In West Virginia, the only consideration in deciding the custodial rights of grandparents is the best interests of the child.  And it was on that basis that the court decided that these particular grandparents should no longer associate with their grandson, not even with third-party supervision.

The Supreme Court made its decision based on two factors only.

The particular facts of this case, including the vicious nature of the grandparents” actions to forestall Jon”s adoption proceedings, as well as their baseless pursuit of abuse allegations against Jon”s adoptive father, illustrate a relationship in constant conflict with that of Jon”s parents.
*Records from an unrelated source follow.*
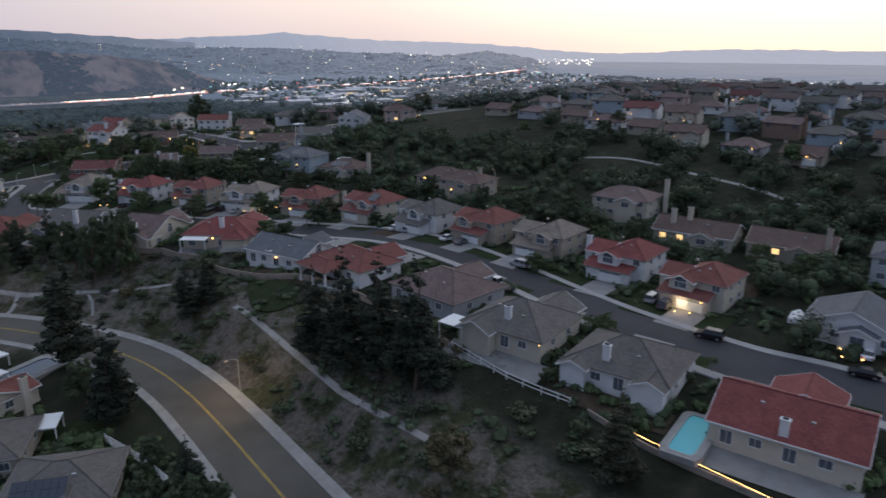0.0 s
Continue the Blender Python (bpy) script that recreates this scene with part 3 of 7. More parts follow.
def gable_top(m, u0, u1, v0, v1, z, kind, pitch=0.42):
    if kind == "gu":
        r = (v1 - v0) / 2 * pitch
        for u in (u0, u1):
            m.face([(u, v0, z), (u, v1, z), (u, (v0 + v1) / 2, z + r)])
    elif kind == "gv":
        r = (u1 - u0) / 2 * pitch
        for v in (v0, v1):
            m.face([(u0, v, z), (u1, v, z), ((u0 + u1) / 2, v, z + r)])


def window(house, u, v, z, face, w=1.3, h=1.2, lit=False, arch=False, mat=None):
    """A framed window on a wall; face: the way it looks, s, n, e or w in the house's own directions."""
    turn = {"s": 0, "e": 90, "n": 180, "w": 270}[face]
    win = new("window")
    win.parent = house
    win.matrix_basis = pose(u, v, z, 0, 0, turn)
    fr, pa = Mesh(), Mesh()
    t, dep = 0.1, 0.07
    top = h / 2
    fr.box(-w / 2 - t, -w / 2, -dep, 0.02, -h / 2 - t, top + (0 if arch else t)).box(w / 2, w / 2 + t, -dep, 0.02, -h / 2 - t, top + (0 if arch else t))
    fr.box(-w / 2, w / 2, -dep - 0.02, 0.02, -h / 2 - t, -h / 2)
    if not arch:
        fr.box(-w / 2, w / 2, -dep, 0.02, top, top + t)
    n = 2 if w > 0.9 else 1
    if w > 2.2:
        n = 3
    for k in range(1, n):
        fr.box(-w / 2 + w * k / n - 0.03, -w / 2 + w * k / n + 0.03, -dep * 0.7, 0, -h / 2, top)
    if arch:
        k = 8
        arc = [(-math.cos(i * math.pi / k) * w / 2, math.sin(i * math.pi / k) * w / 2) for i in range(k + 1)]
        for (xa, za), (xb, zb) in zip(arc, arc[1:]):
            s = 1 + t / (w / 2)
            fr.face([(xa, -dep, top + za), (xb, -dep, top + zb), (xb * s, -dep, top + zb * s), (xa * s, -dep, top + za * s)][::-1])
            fr.face([(xa * s, -dep, top + za * s), (xb * s, -dep, top + zb * s), (xb * s, 0.02, top + zb * s), (xa * s, 0.02, top + za * s)][::-1])
        pa.face([(x, -0.02, top + zz) for x, zz in arc][::-1])
        fr.box(-w / 2, w / 2, -dep, 0, top - 0.04, top + 0.04)
    for k in range(n):
        pa.face([(-w / 2 + w * k / n, -0.02, -h / 2), (-w / 2 + w * (k + 1) / n, -0.02, -h / 2), (-w / 2 + w * (k + 1) / n, -0.02, top), (-w / 2 + w * k / n, -0.02, top)])
    part("frame", fr, mat or M_FRAME, win)
    part("pane", pa, M_WARM if lit else M_GLASS, win, "lit pane" if lit else "")
    return win


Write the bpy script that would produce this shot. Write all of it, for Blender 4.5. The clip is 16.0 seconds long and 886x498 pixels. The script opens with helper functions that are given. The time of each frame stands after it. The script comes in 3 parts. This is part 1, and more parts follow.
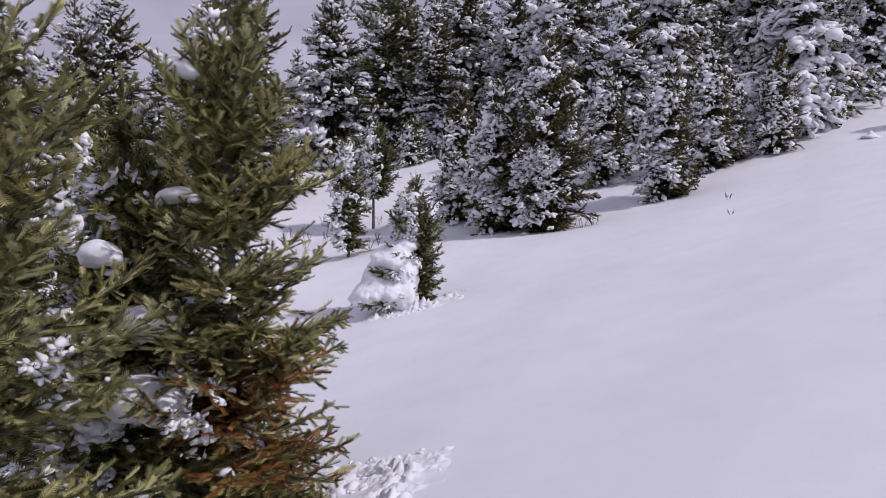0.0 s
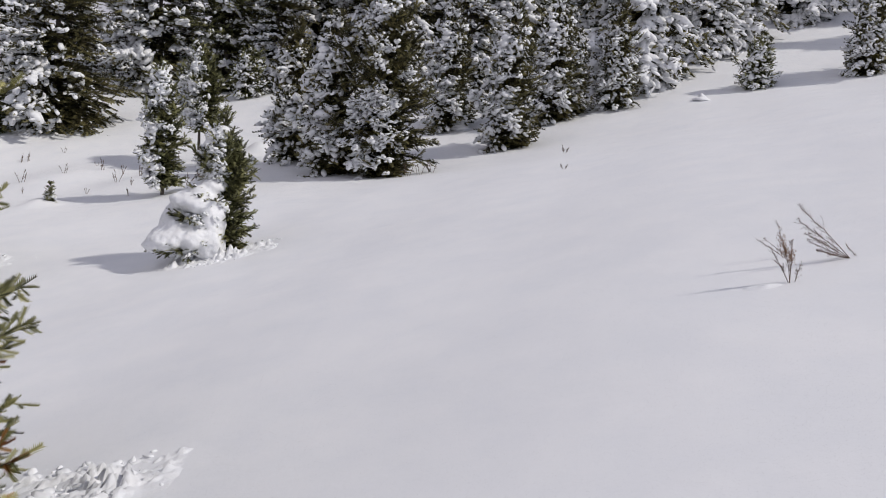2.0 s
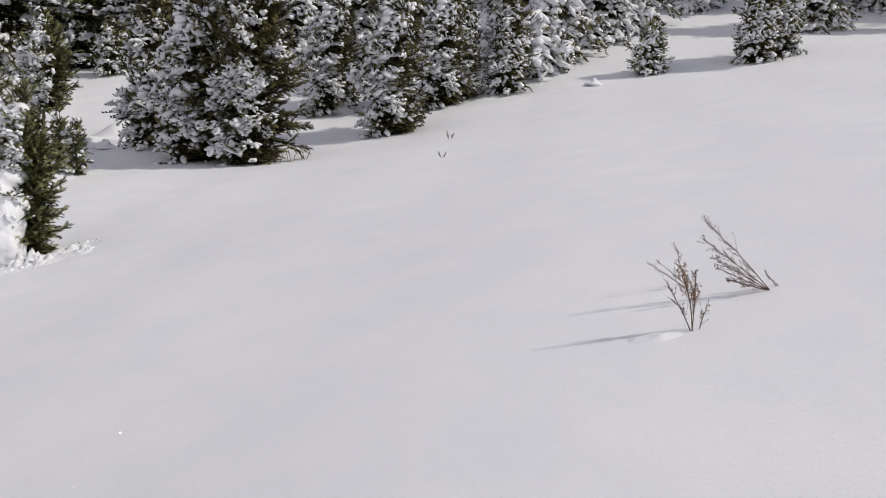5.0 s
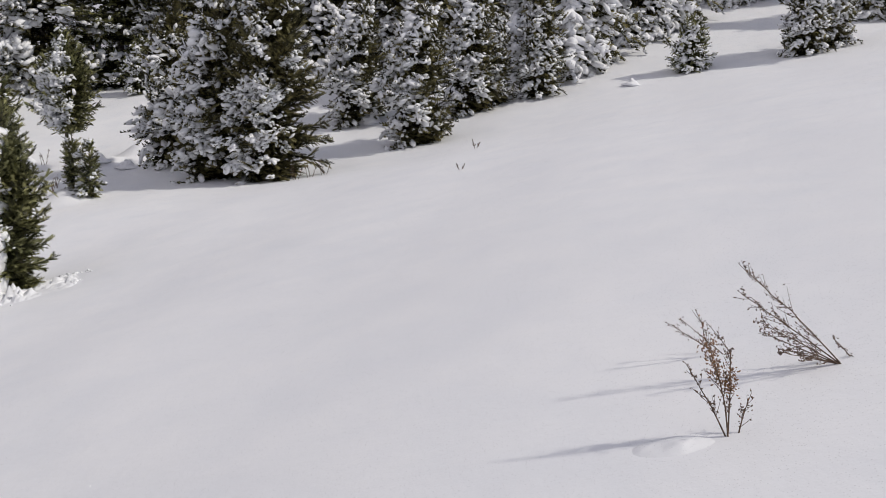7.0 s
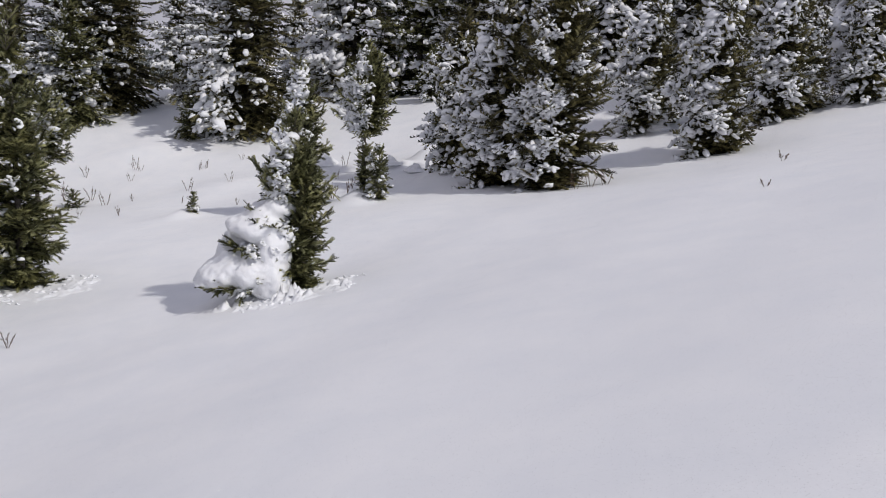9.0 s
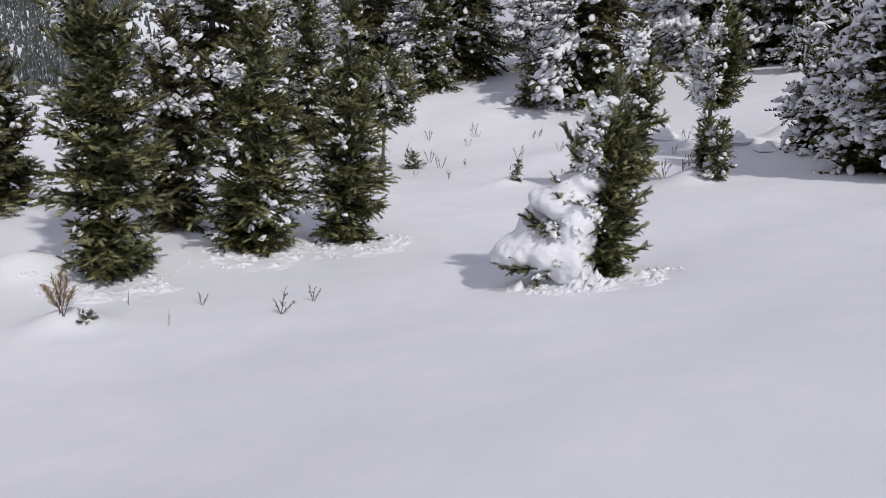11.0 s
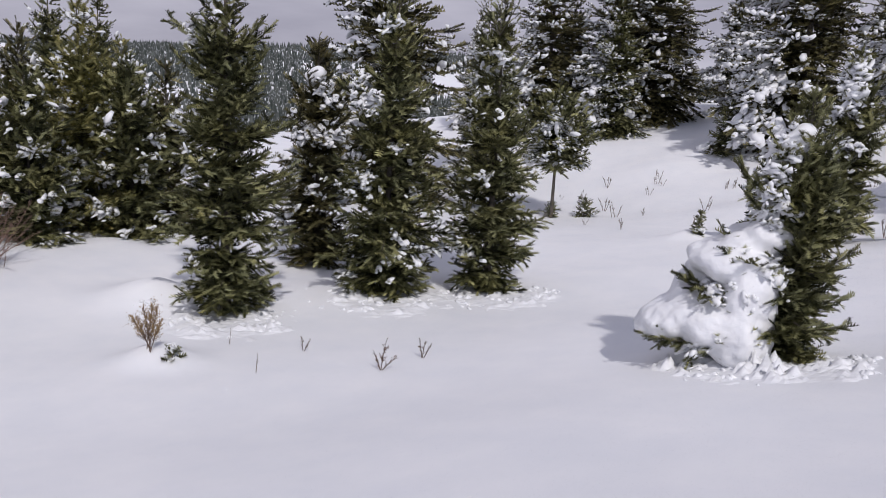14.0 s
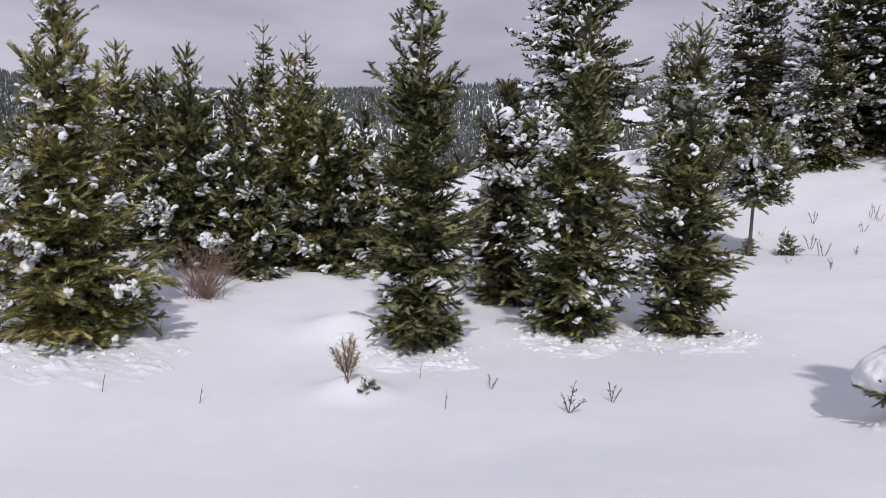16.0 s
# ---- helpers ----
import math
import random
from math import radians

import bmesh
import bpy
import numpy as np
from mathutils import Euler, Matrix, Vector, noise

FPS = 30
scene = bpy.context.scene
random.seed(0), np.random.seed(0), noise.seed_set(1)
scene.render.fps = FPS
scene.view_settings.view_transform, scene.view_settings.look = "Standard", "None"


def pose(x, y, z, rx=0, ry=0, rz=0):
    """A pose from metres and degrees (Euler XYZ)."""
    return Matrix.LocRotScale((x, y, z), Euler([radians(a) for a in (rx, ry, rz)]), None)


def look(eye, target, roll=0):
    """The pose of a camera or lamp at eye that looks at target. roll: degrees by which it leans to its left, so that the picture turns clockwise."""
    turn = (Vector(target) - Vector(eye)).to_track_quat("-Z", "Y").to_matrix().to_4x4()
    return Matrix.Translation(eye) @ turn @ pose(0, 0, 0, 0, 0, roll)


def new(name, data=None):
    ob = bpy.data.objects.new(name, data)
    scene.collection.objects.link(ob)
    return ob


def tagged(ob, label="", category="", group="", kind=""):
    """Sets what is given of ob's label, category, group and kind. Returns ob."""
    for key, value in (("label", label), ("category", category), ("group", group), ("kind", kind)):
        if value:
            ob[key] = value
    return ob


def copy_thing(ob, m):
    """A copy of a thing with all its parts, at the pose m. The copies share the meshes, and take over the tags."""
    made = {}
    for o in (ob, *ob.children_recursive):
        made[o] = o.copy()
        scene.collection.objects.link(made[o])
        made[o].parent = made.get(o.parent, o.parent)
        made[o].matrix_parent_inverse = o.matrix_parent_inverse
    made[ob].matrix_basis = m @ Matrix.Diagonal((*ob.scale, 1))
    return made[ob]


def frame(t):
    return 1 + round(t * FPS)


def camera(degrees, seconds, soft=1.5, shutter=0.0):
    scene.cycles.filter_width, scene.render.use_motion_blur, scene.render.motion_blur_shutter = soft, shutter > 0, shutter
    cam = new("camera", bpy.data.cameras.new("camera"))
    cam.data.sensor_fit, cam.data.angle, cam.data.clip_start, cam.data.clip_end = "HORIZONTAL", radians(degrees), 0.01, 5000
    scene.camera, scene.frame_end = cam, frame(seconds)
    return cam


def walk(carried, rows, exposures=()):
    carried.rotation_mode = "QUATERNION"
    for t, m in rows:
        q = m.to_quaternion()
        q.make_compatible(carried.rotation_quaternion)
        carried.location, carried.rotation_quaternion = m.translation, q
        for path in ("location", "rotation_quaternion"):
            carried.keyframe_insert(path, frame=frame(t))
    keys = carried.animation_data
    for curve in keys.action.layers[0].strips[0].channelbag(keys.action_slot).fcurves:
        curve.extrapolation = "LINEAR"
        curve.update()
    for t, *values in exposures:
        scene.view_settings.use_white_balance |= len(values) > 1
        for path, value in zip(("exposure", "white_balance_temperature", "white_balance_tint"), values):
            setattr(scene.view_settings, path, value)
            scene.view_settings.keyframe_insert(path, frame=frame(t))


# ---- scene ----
cam = camera(60.0, 16.0, soft=0.5)
PATH = [
    (0, (0.124, 0.785, 1.439), (0.124, 2.772, 1.211), 0.6),
    (0.5, (0.267, 1.094, 1.406), (0.422, 3.067, 1.12), 2.1),
    (1, (0.367, 1.37, 1.409), (0.618, 3.32, 1.042), 3.3),
    (1.5, (0.569, 1.679, 1.357), (0.887, 3.619, 0.992), 4.3),
    (2, (0.773, 1.925, 1.407), (1.161, 3.854, 1.048), 4.4),
    (2.5, (0.925, 2.251, 1.375), (1.375, 4.175, 1.067), 4.2),
    (3, (1.185, 2.548, 1.362), (1.817, 4.426, 1.091), 4.1),
    (3.5, (1.439, 2.75, 1.336), (2.175, 4.589, 1.061), 4.9),
    (4, (1.587, 2.907, 1.443), (2.317, 4.743, 1.134), 5.0),
    (4.5, (1.701, 3.223, 1.387), (2.373, 5.069, 1.016), 5.6),
    (7, (2.568, 4.472, 1.43), (3.083, 6.369, 1.062), 3.2),
    (7.5, (2.777, 4.717, 1.463), (3.202, 6.642, 1.127), 3.4),
    (8, (2.728, 4.846, 1.488), (2.968, 6.805, 1.161), 3.2),
    (8.5, (2.7, 5.187, 1.429), (2.73, 7.157, 1.088), 3.1),
    (9, (2.695, 5.438, 1.426), (2.501, 7.39, 1.034), 3.0),
    (9.5, (2.734, 5.907, 1.306), (2.18, 7.77, 0.832), 3.0),
    (10, (2.668, 6.201, 1.307), (1.883, 7.964, 0.782), 2.8),
    (12.5, (2.585, 7.766, 1.117), (1.333, 9.266, 0.69), 2.8),
    (13, (2.352, 7.96, 1.068), (0.969, 9.341, 0.643), 1.9),
    (13.5, (2.305, 8.152, 1.043), (0.894, 9.508, 0.63), 1.7),
    (14, (2.267, 8.525, 0.954), (0.873, 9.9, 0.546), 3.4),
    (14.5, (2.253, 8.596, 0.981), (0.878, 9.993, 0.582), 4.1),
    (15, (2.247, 8.571, 1.005), (0.844, 9.949, 0.642), 3.7),
    (15.5, (2.197, 8.504, 1.018), (0.675, 9.764, 0.71), 3.2),
    (16, (2.216, 8.474, 1.002), (0.521, 9.481, 0.664), 1.4),
]
walk(cam, [(t, look(eye, target, roll)) for t, eye, target, roll in PATH],
     [(0.0, -0.57, 6120, 23), (1.0, -0.56, 6170, 13), (1.5, -0.55, 6380, 11), (3.5, -0.5, 6760, 9), (7.0, -0.52, 6730, 9), (9.0, -0.56, 6470, 11), (10.0, -0.57, 6320, 11), (12.5, -0.62, 6300, 15), (16.0, -0.46, 6300, 15)])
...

When the court refers to the “particular facts of this case,” it’s saying that its opinion does not mean that false abuse allegations prohibit grandparent visitation rights as a matter of law.  But what it does mean is that false allegations of child abuse can be used as a factor in the termination of those rights.

Parental rights to children are more serious matters than those of grandparents and so we’re still a long way from a ruling that any false allegation of abuse must result in a change of custodial rights. 

But where we are is the clear acknowledgement by the highest court in a state that false allegations of abuse can be damaging to the child caught between two loved relatives.  Those allegations can be alienating and can cause psychological harm.  As such, courts will in future consider them as factors militating against the parental rights of false accusers.

That’s well within established law; it’s also well within established social science.  As such, it should send a message to parents who might be inclined to make false allegations in order to achieve an advantage in custody decisions.

If this case is any indication, false allegations of abuse made solely for the sake of gaining an advantage in custody cases will no longer be a free shot, devoid of adverse consequences for the accuser. 

For reasons I’ve never understood, courts have always been loath to punish these exercises in blatant perjury.  Well, now they don’t have to.  Simple recognition that false allegations that tend to separate a child from a loving and fit parent themselves constitute a form of child abuse will go a long way toward better custody decisions and in the end fewer false allegations of abuse.